3. The Coach. Success or failure in Jacques Lemaire's return to the Devils hinged on whether or not he would play to this team's strengths, keeping the offense intact while solidifying the defense. All in all, Lemaire has done a masterful job to this point, never allowing the team to get too high off a win or too low off a loss. Barring a drastic change, Lemaire should be in the running for another Jack Adams Award come season's end.
1. The Pairing of Colin White & Mike Mottau. Seperated, they are both capable defensemen who can get the job done. Together, they are an unstoppable force of bad positioning, turnovers, and scoring chances for the other team. Unfortunately, there's no way to back this point up statistically, but anyone who has watched the majority of Devils games this season, Jacques Lemaire included, has seen this.
2. The 60-Minute Efforts...Or Lack Thereof. It's difficult to drive this point home because even on nights when the Devils are flat, more often than not they've found ways to win. While this is a positive, it's almost frustrating to think that this team could be even better if they could put together more 60-minute efforts.
1. Andrew Peters. This is not a dig at his appearance, but at his play. He's been in the lineup for 20 games (well 19 unless you count the night he got ejected for not tying his jersey down after 13 seconds as a game) and has been virtually invisible. No one is expected him to put up points, but his role is to hit and fight, and he hasn't done much of either. Combine that with the fact that he skates like a third grader, and there you have a literal (and figurative) gigantic waste of space.
2. The Number of Games Played by Yann Danis. The answer is 4, only 3 of which he was meant to play in. Danis is 3-0-0 with a 2.00 GAA and .929 SV%. These numbers for such a small sample size are too good to not use Danis on a more regular basis, especially with the number of back-to-backs this season. The bad first period in Dallas on November 21st notwithstanding, the rest of the players haven't let up their game with Danis behind them. There is no reason he shouldn't be playing more. Marty isn't looking old or tired, but that doesn't matter; rest helps EVERYONE.
With that out of the way, it's time to hand out grades for the offense, defense, and goaltending. As a side note, I have not yet read the grading given out by this site so as not to influence mine, so if it turns out they're the same I apologize.
Zach Parise and Travis Zajac have gone on lengthy goal droughts, but Parise continued to rack up the assists during that time. We've also seen a bounce-back from Brian Rolston, Jamie Langenbrunner, while Patrik Elias has continued his brilliance and Niclas Bergfors has emerged with a standout rookie campaign. Perhaps one of the greatest strengths of the Devils this year is their scoring depth; they don't have to rely on a handful of players to score in order to win games, because it seems as if a different player steps up every game and provides timely goals. The Devils could afford to score a bit more (currently ranked 16th in the NHL in Goals For with 117) but the depth they have shown goes a long way, especially when the goals aren't coming as much as they should.

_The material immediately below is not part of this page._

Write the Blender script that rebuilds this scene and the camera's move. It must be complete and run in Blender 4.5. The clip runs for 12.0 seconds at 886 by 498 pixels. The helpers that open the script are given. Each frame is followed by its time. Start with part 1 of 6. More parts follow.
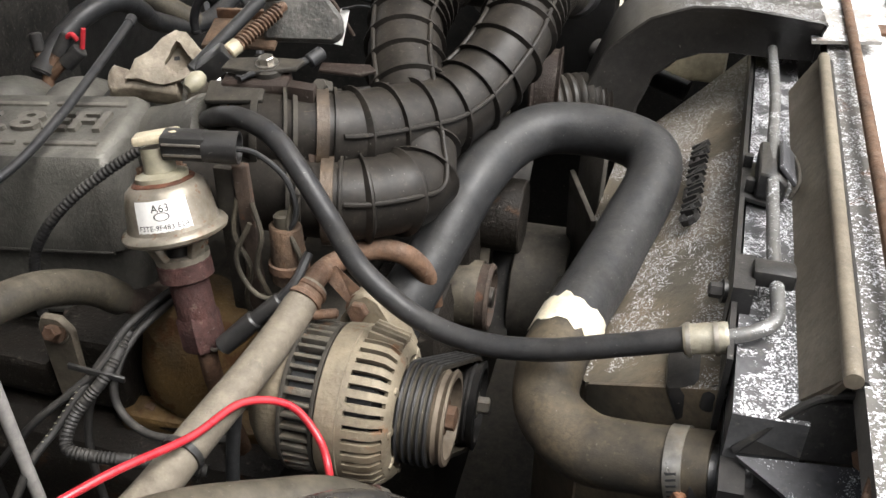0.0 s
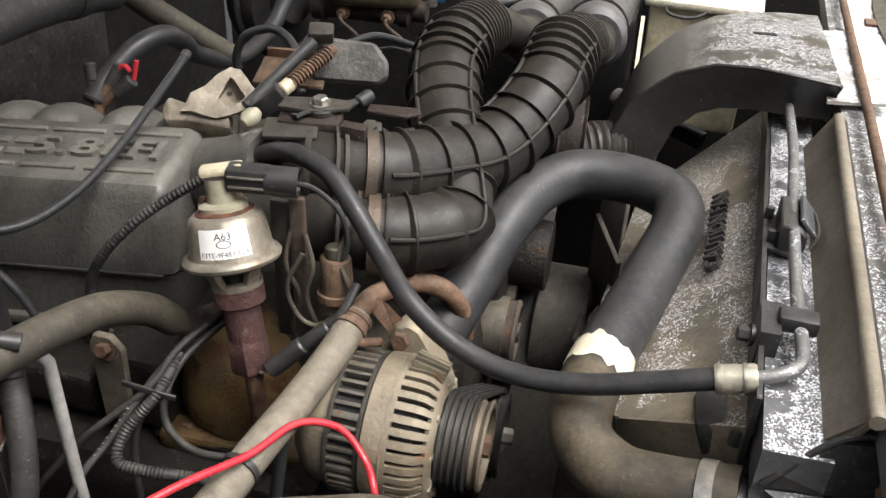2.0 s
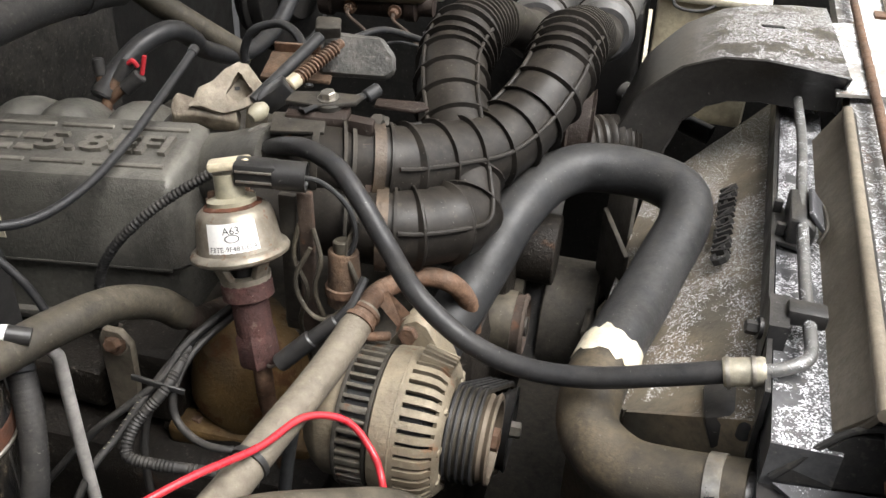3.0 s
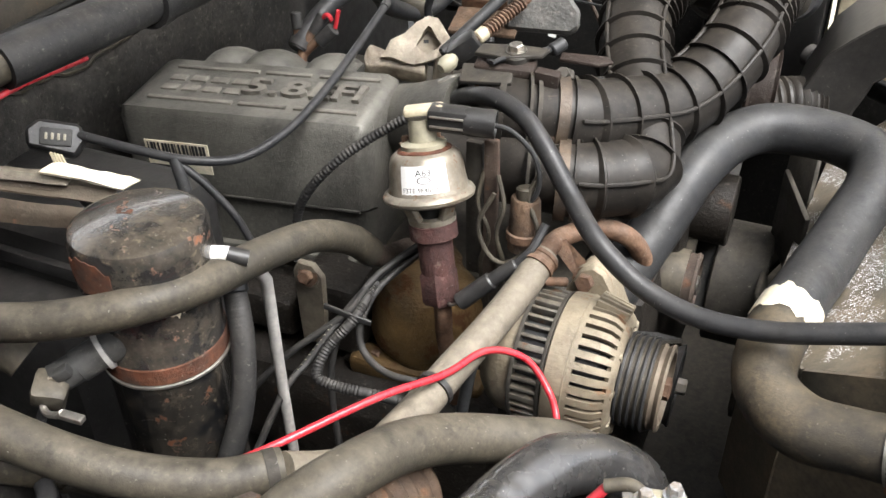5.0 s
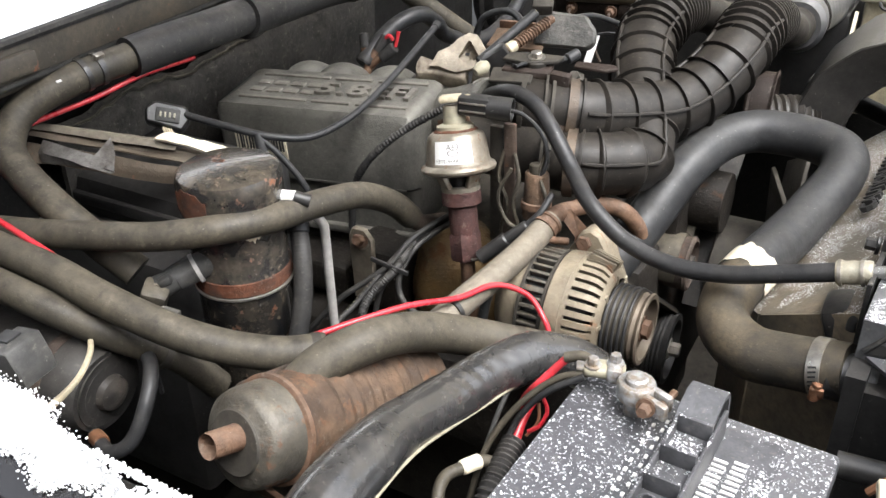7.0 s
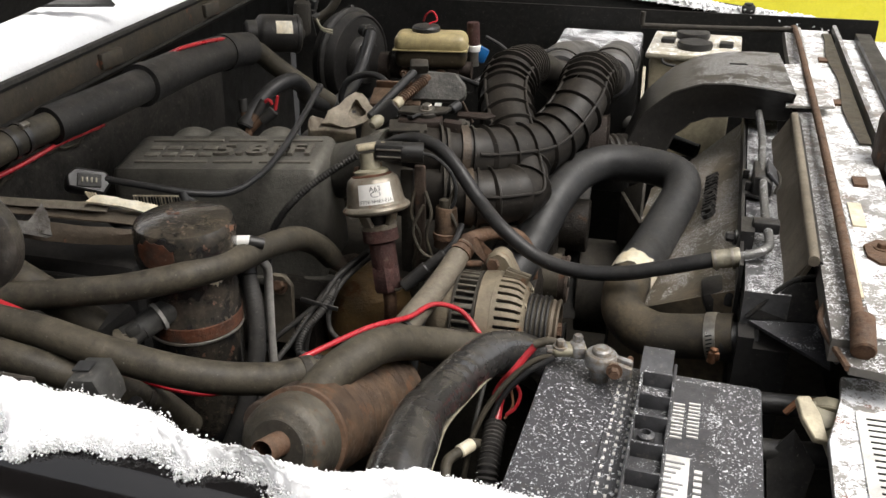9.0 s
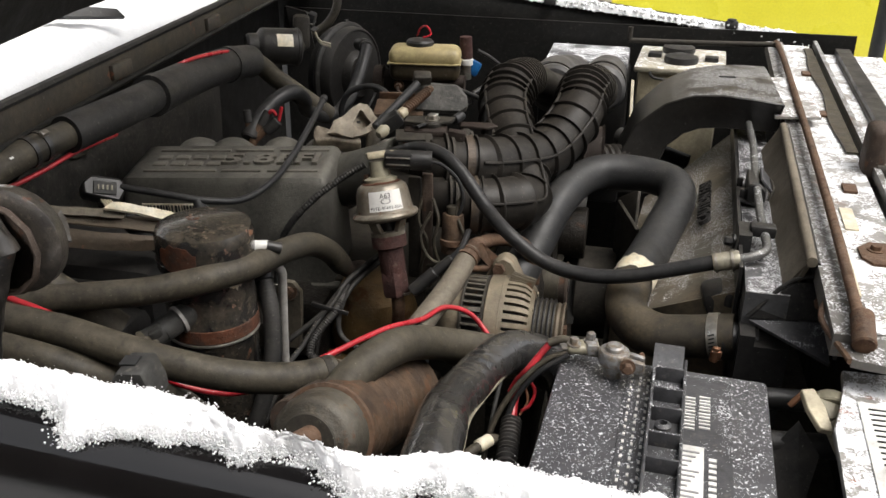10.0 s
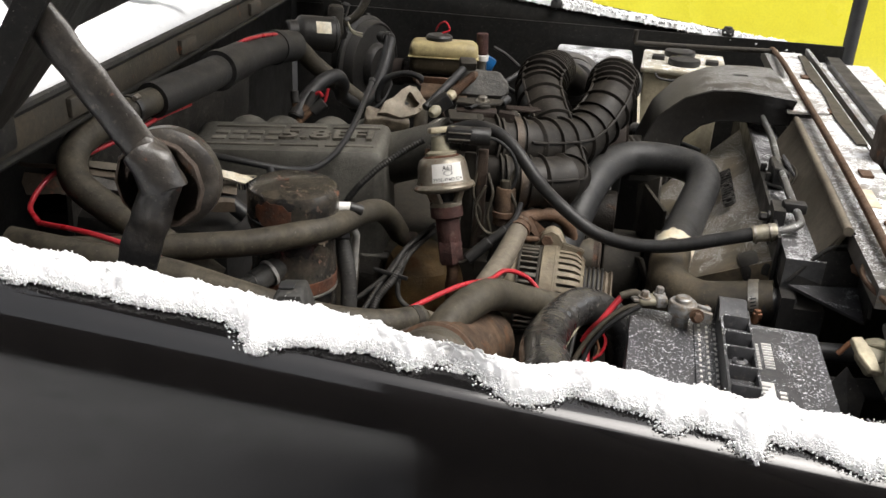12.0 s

The same top six that finished last season started this season, and has provided the same defense-by-committee. The Devils currently sit tied for first in the NHL for fewest goals allowed with 88, and a big reason for this is solid contributions from everyone on the blueline. The emergence of Mark Fraser has added some extra grit and only strengthened the foundation. The biggest surprise thus far has been Andy Greene, who has stepped up in a big way in the absence of Paul Martin. Greene has flourished under Lemaire, gaining tons of confidence and 23 points in the process, including 4 powerplay goals, and is in Lemaire's own words the team's best defenseman this year. Greene has also made-up one half of what has become an outstanding defensive tandem with Bryce Salvador. Clearing the net had previously been an area of weakness for the Devils, but they have more than corrected for this in recent games.
Aside from giving up the occasional soft goal, there's not much other than good things to say about Martin Brodeur this season. Through 41 games, Brodeur is 27-10-1, 2.14 GAA and .922 SV% with 5 shutouts, including the ones that tied and broke Terry Sawchuk's long-standing record. Brodeur is now also the all-time leader in minutes played, just another record and just another outstanding season in a Hall-of-Fame career. At times, Brodeur has looked as good as he's ever been, and has shown no signs of slowing down. This, combined with the strong play of Danis, limited though it has been, has the Devils looking good in net, as always.
While there have been a lot of positives to the 2009-10 season so far, it's important to remember that we are only halfway home. A lot can happen between now and the offseason, and the Devils are as much in the hunt for the Stanley Cup as anyone. So while it's been a great first half of memories, it will be the second half of the season that's going to determine just how memorable the 2009-10 season ultimately becomes.